News from CRIS: Vaccine Safety - COVID-19 Vaccine

January 26, 2021

What are vaccines?

A vaccine is a biological preparation designed to provide our body with active immunity to particular infectious pathogens when appropriately administered.

Vaccines stimulate immunological memory. Once we've received a vaccine, our body's immune system can recall a specific pathogen's identity, even years later, and effectively fight the pathogen.
 
You can learn more about how vaccines work, ingredients in vaccines, and general comments about their safety in our previous blog posts (1,2).

What type of vaccine is the COVID-19 vaccine?

Due to the urgency to develop a vaccine against COVID-19, various approaches have been employed, both established and novel, by numerous pharmaceutical companies. To date, two vaccines have been approved by the US Food and Drug Administration. Both of these approved COVID-19 vaccines have capitalized on a novel strategy to develop what is termed a messenger ribonucleic acid (mRNA) vaccine.
 
An mRNA vaccine provides instructions to our cells to produce harmless proteins that trigger an immune response.

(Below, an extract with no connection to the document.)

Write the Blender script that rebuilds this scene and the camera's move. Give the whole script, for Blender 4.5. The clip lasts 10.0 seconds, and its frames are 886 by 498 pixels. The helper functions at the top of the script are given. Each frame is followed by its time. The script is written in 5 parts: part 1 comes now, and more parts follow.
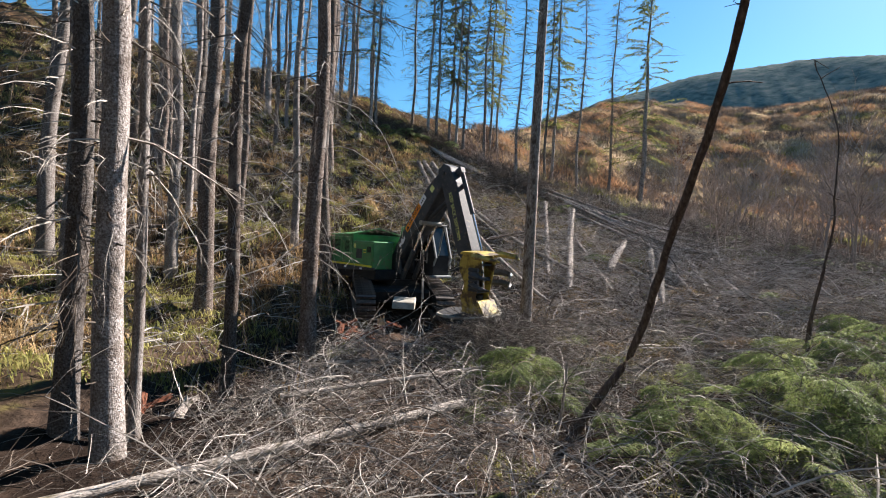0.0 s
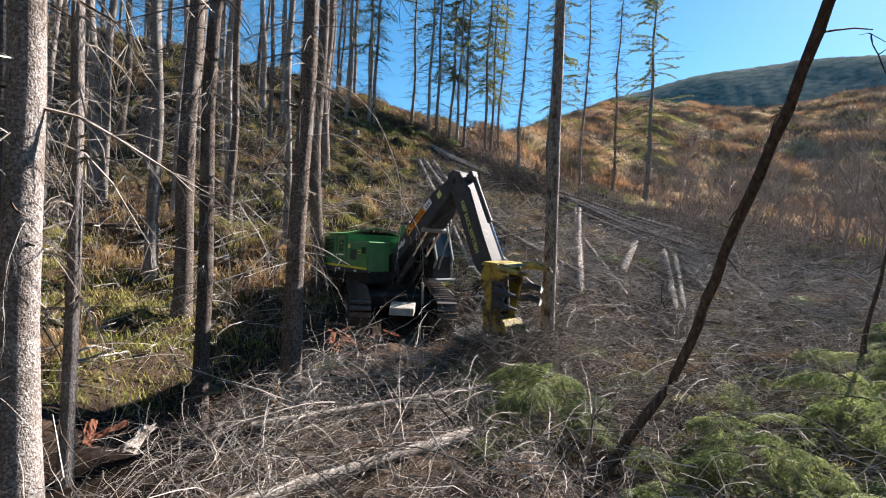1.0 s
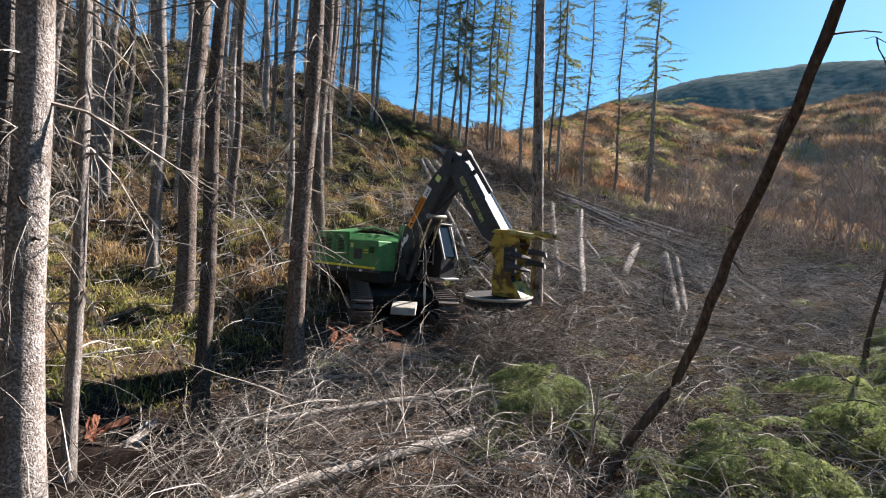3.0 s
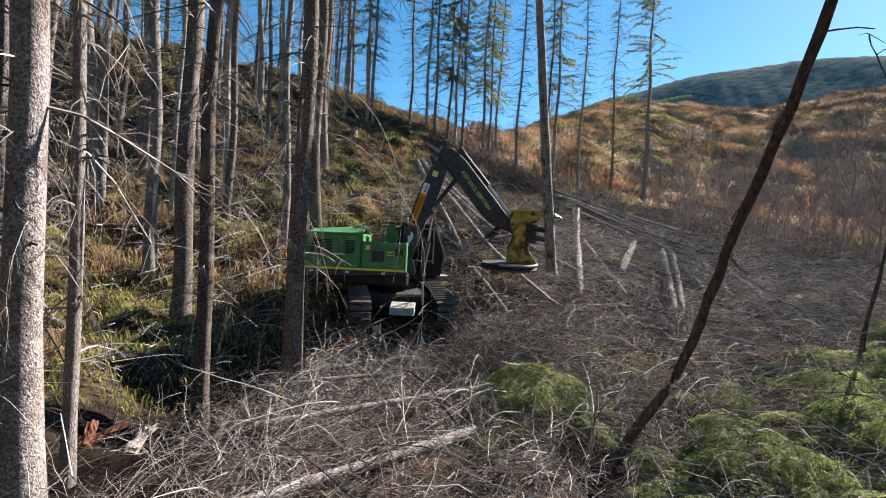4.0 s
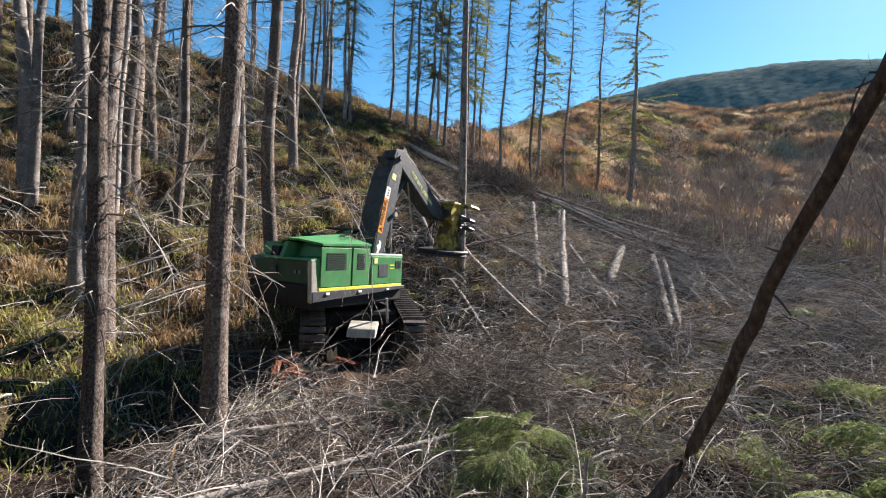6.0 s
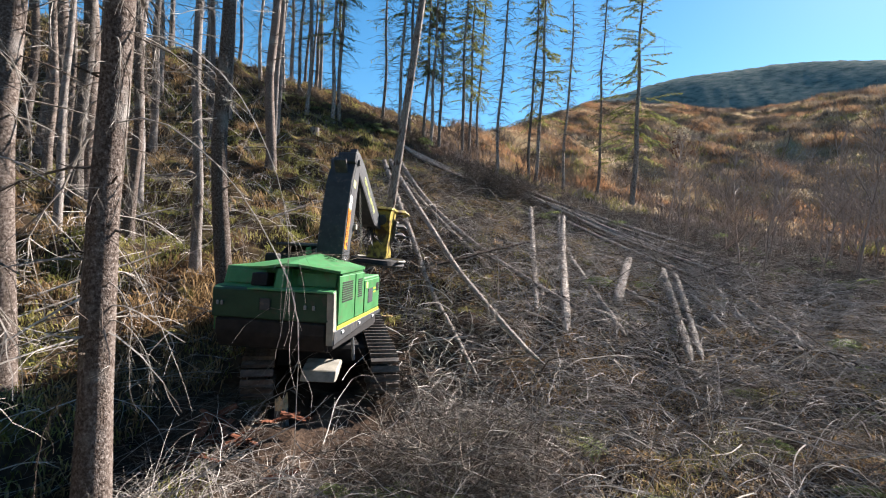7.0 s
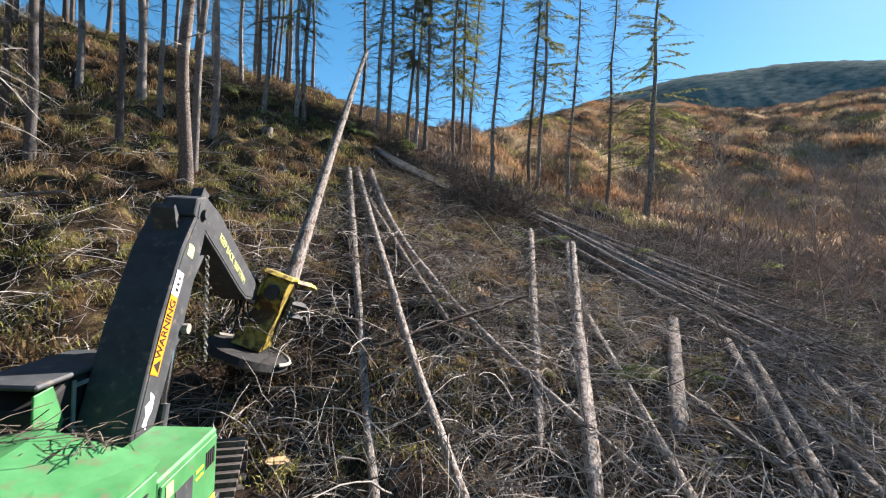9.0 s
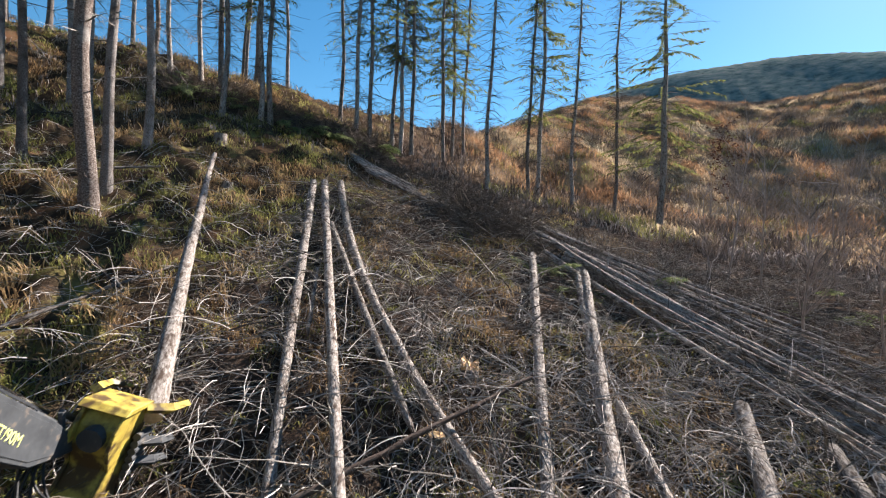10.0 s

How do the COVID-19 mRNA vaccines work?

Like most viruses, the virion of the SARS-CoV-2 virus that causes COVID-19 contains a ribonucleic acid (RNA) center coated in an envelope of protein and fat.
 
Once a virus enters a host (our body), the protein binds to the host's healthy cells, facilitating the entry of viral RNA into host cells and forces the healthy cells to produce copies of the virus. When this occurs, we have an infection.
 
As we've discussed in a prior blog post, once we're infected, our body's white blood cells multiply to stop the virus, but that takes time (1). While most healthy individuals successfully fight off COVID-19 infections, many individuals with underlying health concerns cannot fight off the infection, causing them to succumb to the disease.
 
We know our body’s immune system can destroy the virus if given enough time. The COVID-19 mRNA vaccine primes our body to respond more effectively by expanding those cells that can recognize and then destroy the SARS-CoV-2 virus.
 
Unlike attenuated vaccines that use weakened pathogens to prime our immune system to fight infection, the COVID-19 mRNA vaccines do NOT contain any SARS-CoV-2 virus.
 
Instead, they contain mRNA that gives our cells instructions to make a harmless-to-us piece of protein that’s the same as the protein present in the SARS-CoV-2 virus. The protein then teaches our immune cells to identify and combat the SARS-CoV-2 virus.
 
Once our body makes the harmless-to-us protein, our body breaks down the instructions (mRNA) and eliminates the instructions from our body, leaving our body with the protein.
 
Next, our body’s immune system will recognize the protein as foreign (i.e., doesn’t belong to us) and develop an immune response including antibodies to destroy the protein. As we’ve covered in a prior post, our body’s immune system remembers how to fight and eliminate unwanted pathogens.
 
Now that our body’s immune system knows how to destroy the protein found on the SARS-CoV-2 virus that causes COVID-19 infections, if we are exposed to COVID-19, our body has been trained to identify and destroy the protein that keeps the SARS-CoV-2 virus viable and thus protect us from the virus (1).